The UK used to have a ridiculous of breweries. Most of them very small. Most the the ones in the under 1,000 barrels a year category would have been brewing well under it. For example, in 1842 26,817 of the 44,208 breweries in the UK brewed fewer than 100 barrels a year. Of those 26,817 8,180 produced fewer than 20 barrels a year.* Bugger all even for a pub brewery.

Even in 1914, the number of breweries producing more than 20,000 barrels a year was only 334. And just 54 more than 100,000 barrels. Meaning that the industry was still very fragmented, with a very large number of small producers.
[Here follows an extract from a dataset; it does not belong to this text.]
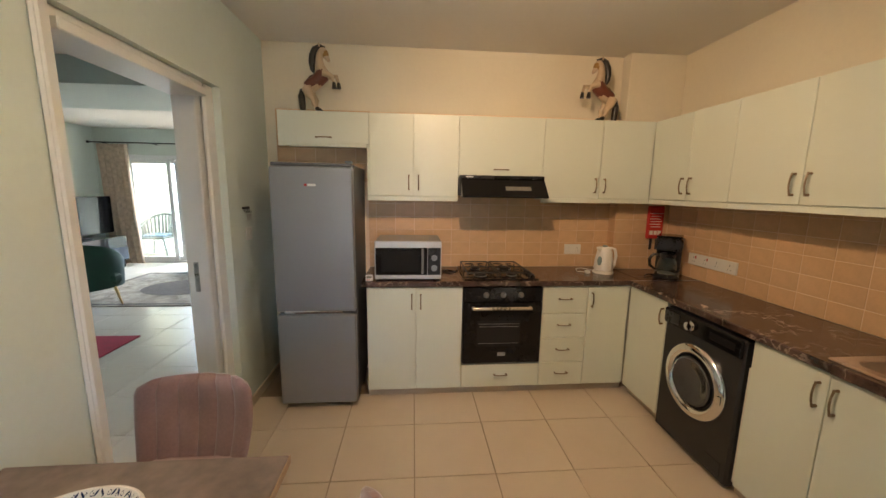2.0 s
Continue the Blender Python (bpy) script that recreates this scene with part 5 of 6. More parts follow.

The vast majority of which were pub breweries. 2,357 in 1914, to be precise.**

I'm surprised to see the number in the half million barrels category go up and down in the late 19th century. I'd have expected it to keep increasing.

Number of Persons in the UK licensed as Brewers for Sale
Year ended Sept. 30. Under 1,000. 1,000 and under 10,000. 10.000 and under 20,000. 20,000 and under 100,000. 100,000 and under 500,000. 500,000 and over.
1870 26,506 1,809 210 128 23 3
1875 21,181 1,864 260 194 25 4
1879 17,542 1,863 301 217 27 3
1880 16,770 1,768 272 203 23 4
1881 14,948 1,677 275 183 24 8
1885 12,608 1,537 270 187 27 4
1890 9,986 1,447 274 255 34 4
1895 7,213 1,162 267 256 34 5
1900 4,759 910 262 308 42 9
1905 3,787 832 232 280 40 9
1912 2,868 673 205 266 43 7
1913 2,760 615 210 271 42 8
1914 2,536 580 197 280 46 8
Brewers' Almanack 1922, page 117.

Who were the breweries producing over half a million barrels? Some are pretty obvious, like Guinness, Bass and Allsopp. Others you may not have heard of. I happen to have the numbers for 1884.

Note that all but the top three were based in London.

Largest UK breweries in 1884
Brewery Beer Bands (barrels)
Guinness 1,300,000
Bass 1,000,000
Allsopp 850,000
Combe 500,000
Barclay 550,000
Watney 450,000
Truman 450,000
Charrington 400,000
Reid 350,000
Whitbread 300,000
Courage 300,000
Document ACC/2305/8/246 part of the Courage archive held at the London Metropolitan Archive
Output based on the cost of the brewing licence which was based on bands of output, the figure given is the top of the band into which the brewery's output fell.

Three of the breweries above, Watney, Combe and Reid, took part in the first big merger in 1898. Forming, er, Watney, Combe, Reid. A name which when I saw it on a pub door said "stay away" to me.

* "A Dictionary, Practical, Theoretical, and Historical, of Commerce and Commercial Navigation" by John Ramsay McCulloch, 1844, page 9.

** 1928 Brewers' Almanack, page 118.